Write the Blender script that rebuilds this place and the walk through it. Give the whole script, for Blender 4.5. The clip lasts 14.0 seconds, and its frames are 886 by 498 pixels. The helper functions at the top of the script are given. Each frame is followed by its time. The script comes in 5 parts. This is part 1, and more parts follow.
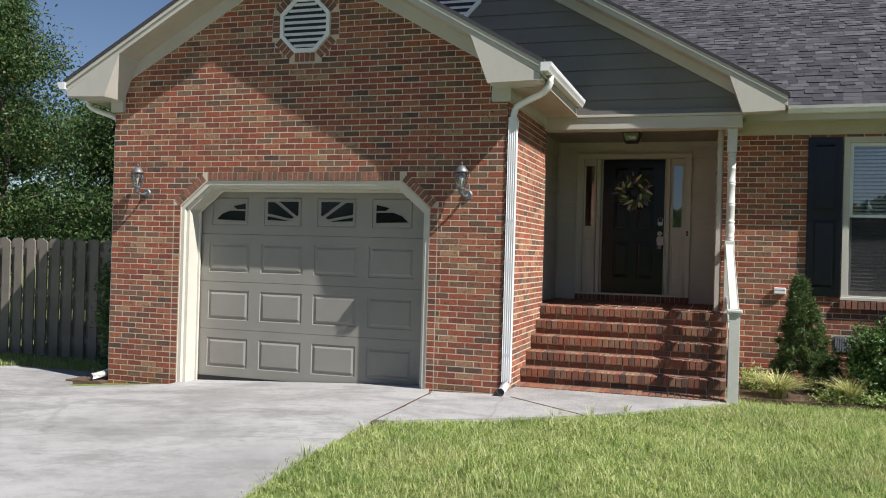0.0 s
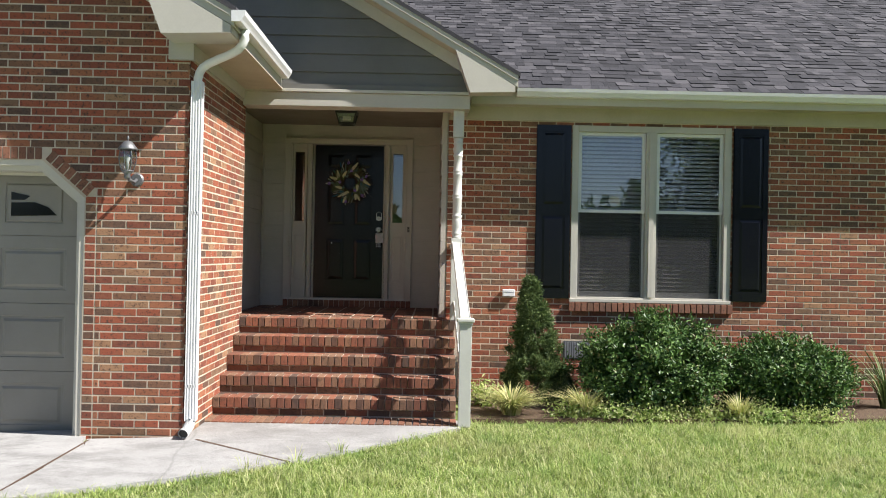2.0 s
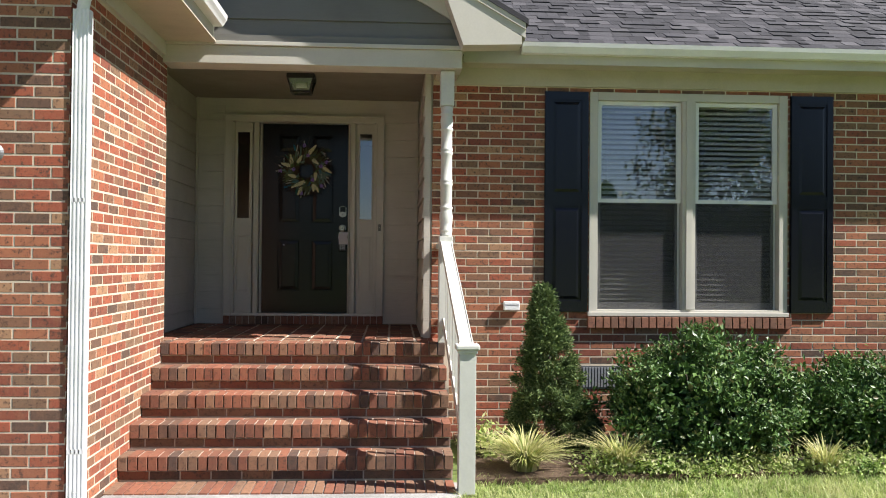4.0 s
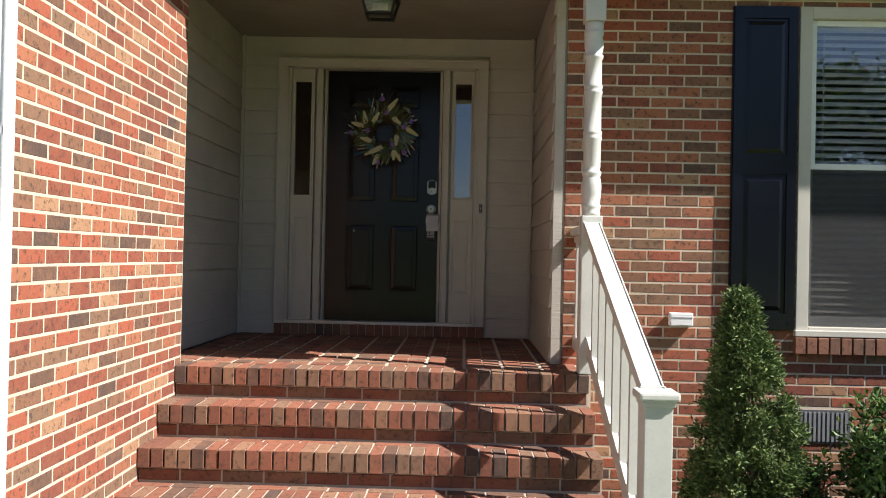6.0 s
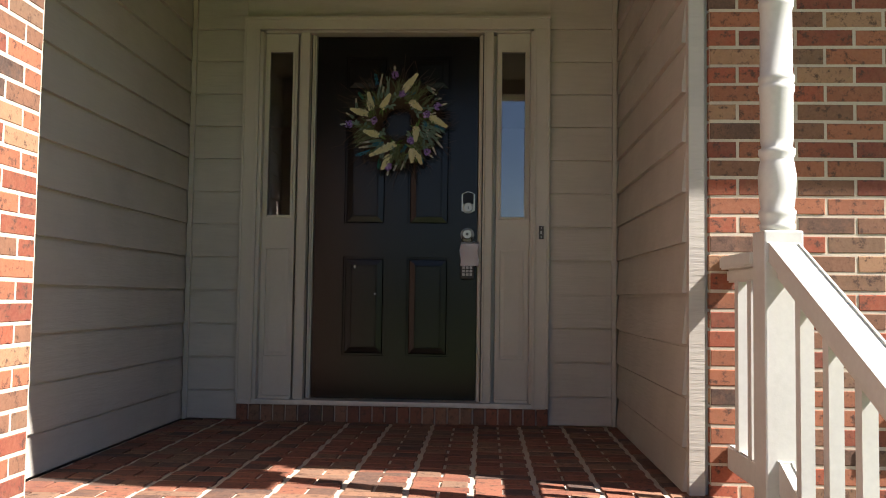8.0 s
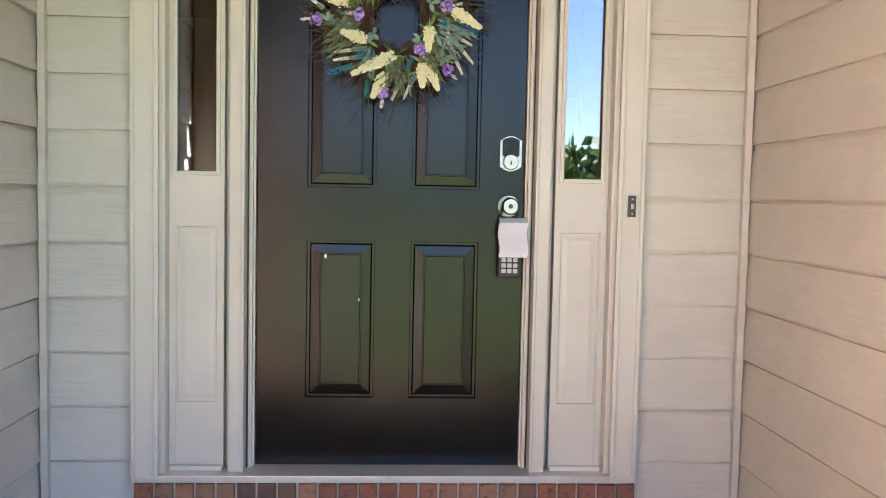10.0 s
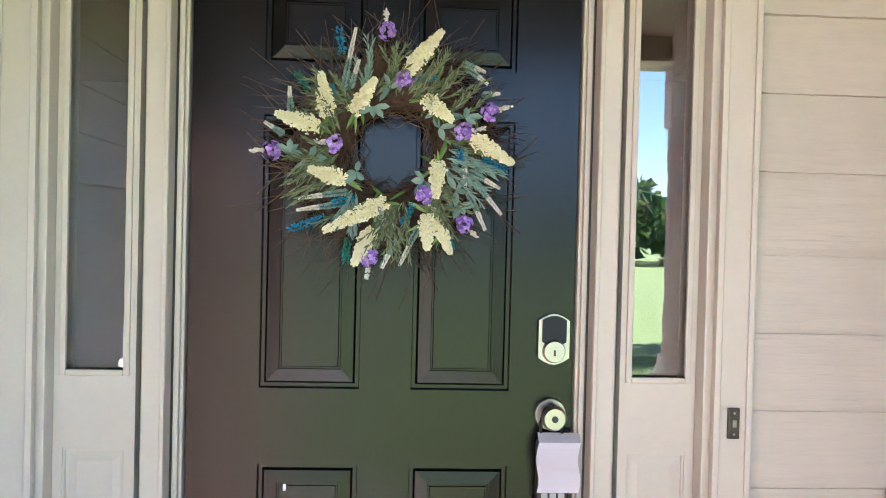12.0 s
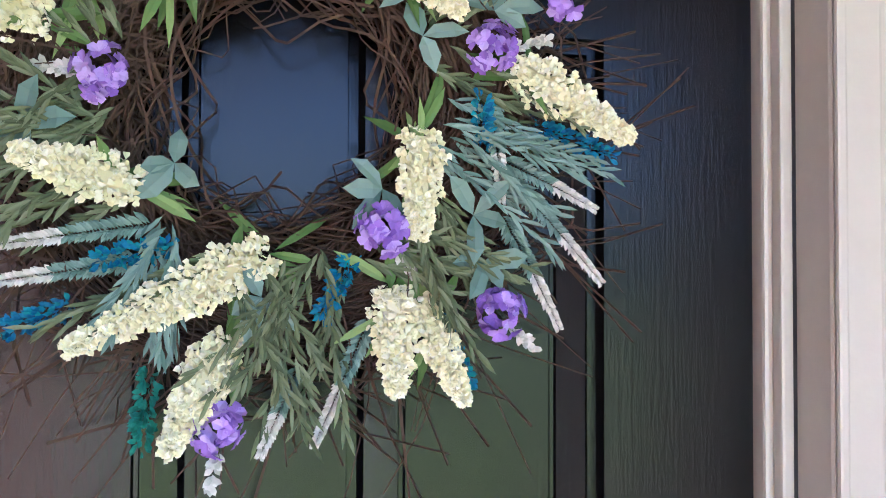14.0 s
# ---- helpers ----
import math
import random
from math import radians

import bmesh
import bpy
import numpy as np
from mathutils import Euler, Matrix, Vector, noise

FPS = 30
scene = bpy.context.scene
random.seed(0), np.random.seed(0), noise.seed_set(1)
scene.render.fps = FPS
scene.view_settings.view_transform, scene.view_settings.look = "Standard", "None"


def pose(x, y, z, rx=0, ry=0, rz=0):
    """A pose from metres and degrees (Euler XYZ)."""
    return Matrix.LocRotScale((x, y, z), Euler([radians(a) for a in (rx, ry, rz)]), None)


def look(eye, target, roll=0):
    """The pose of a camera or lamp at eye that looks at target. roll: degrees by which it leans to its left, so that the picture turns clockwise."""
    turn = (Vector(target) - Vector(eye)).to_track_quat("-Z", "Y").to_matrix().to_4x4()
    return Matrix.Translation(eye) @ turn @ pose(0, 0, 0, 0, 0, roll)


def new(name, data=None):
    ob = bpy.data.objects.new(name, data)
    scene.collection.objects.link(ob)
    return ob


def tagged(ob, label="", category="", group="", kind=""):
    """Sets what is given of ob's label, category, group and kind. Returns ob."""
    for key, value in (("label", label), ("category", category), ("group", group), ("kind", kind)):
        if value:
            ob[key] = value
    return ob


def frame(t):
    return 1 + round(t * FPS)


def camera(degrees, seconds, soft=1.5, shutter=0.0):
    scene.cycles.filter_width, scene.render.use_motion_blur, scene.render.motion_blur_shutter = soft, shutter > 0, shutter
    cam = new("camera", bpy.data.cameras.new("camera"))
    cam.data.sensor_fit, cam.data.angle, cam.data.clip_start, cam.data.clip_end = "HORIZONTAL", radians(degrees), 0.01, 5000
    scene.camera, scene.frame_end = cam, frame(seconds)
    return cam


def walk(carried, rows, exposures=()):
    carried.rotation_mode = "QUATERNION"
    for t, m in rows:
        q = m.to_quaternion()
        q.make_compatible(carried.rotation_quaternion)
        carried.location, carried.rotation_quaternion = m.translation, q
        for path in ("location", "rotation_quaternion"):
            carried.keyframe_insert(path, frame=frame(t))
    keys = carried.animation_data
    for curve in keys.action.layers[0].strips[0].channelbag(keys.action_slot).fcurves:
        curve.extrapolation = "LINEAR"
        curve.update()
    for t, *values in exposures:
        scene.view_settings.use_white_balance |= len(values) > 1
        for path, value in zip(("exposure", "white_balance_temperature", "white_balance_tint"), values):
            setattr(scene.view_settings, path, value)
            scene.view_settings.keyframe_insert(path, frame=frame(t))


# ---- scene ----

------------------------------------------------

| OBJECTIVE |
Quote every line word for word and keep the images out of the copy.

| WRITTEN ANSWER |
Write the Blender script that rebuilds this place and the walk through it. Give the whole script, for Blender 4.5. The clip lasts 14.0 seconds, and its frames are 886 by 498 pixels. The helper functions at the top of the script are given. Each frame is followed by its time. The script comes in 5 parts. This is part 1, and more parts follow.
0.0 s
2.0 s
4.0 s
6.0 s
8.0 s
10.0 s
12.0 s
14.0 s
# ---- helpers ----
import math
import random
from math import radians

import bmesh
import bpy
import numpy as np
from mathutils import Euler, Matrix, Vector, noise

FPS = 30
scene = bpy.context.scene
random.seed(0), np.random.seed(0), noise.seed_set(1)
scene.render.fps = FPS
scene.view_settings.view_transform, scene.view_settings.look = "Standard", "None"


def pose(x, y, z, rx=0, ry=0, rz=0):
    """A pose from metres and degrees (Euler XYZ)."""
    return Matrix.LocRotScale((x, y, z), Euler([radians(a) for a in (rx, ry, rz)]), None)


def look(eye, target, roll=0):
    """The pose of a camera or lamp at eye that looks at target. roll: degrees by which it leans to its left, so that the picture turns clockwise."""
    turn = (Vector(target) - Vector(eye)).to_track_quat("-Z", "Y").to_matrix().to_4x4()
    return Matrix.Translation(eye) @ turn @ pose(0, 0, 0, 0, 0, roll)


def new(name, data=None):
    ob = bpy.data.objects.new(name, data)
    scene.collection.objects.link(ob)
    return ob


def tagged(ob, label="", category="", group="", kind=""):
    """Sets what is given of ob's label, category, group and kind. Returns ob."""
    for key, value in (("label", label), ("category", category), ("group", group), ("kind", kind)):
        if value:
            ob[key] = value
    return ob


def frame(t):
    return 1 + round(t * FPS)


def camera(degrees, seconds, soft=1.5, shutter=0.0):
    scene.cycles.filter_width, scene.render.use_motion_blur, scene.render.motion_blur_shutter = soft, shutter > 0, shutter
    cam = new("camera", bpy.data.cameras.new("camera"))
    cam.data.sensor_fit, cam.data.angle, cam.data.clip_start, cam.data.clip_end = "HORIZONTAL", radians(degrees), 0.01, 5000
    scene.camera, scene.frame_end = cam, frame(seconds)
    return cam


def walk(carried, rows, exposures=()):
    carried.rotation_mode = "QUATERNION"
    for t, m in rows:
        q = m.to_quaternion()
        q.make_compatible(carried.rotation_quaternion)
        carried.location, carried.rotation_quaternion = m.translation, q
        for path in ("location", "rotation_quaternion"):
            carried.keyframe_insert(path, frame=frame(t))
    keys = carried.animation_data
    for curve in keys.action.layers[0].strips[0].channelbag(keys.action_slot).fcurves:
        curve.extrapolation = "LINEAR"
        curve.update()
    for t, *values in exposures:
        scene.view_settings.use_white_balance |= len(values) > 1
        for path, value in zip(("exposure", "white_balance_temperature", "white_balance_tint"), values):
            setattr(scene.view_settings, path, value)
            scene.view_settings.keyframe_insert(path, frame=frame(t))


# ---- scene ----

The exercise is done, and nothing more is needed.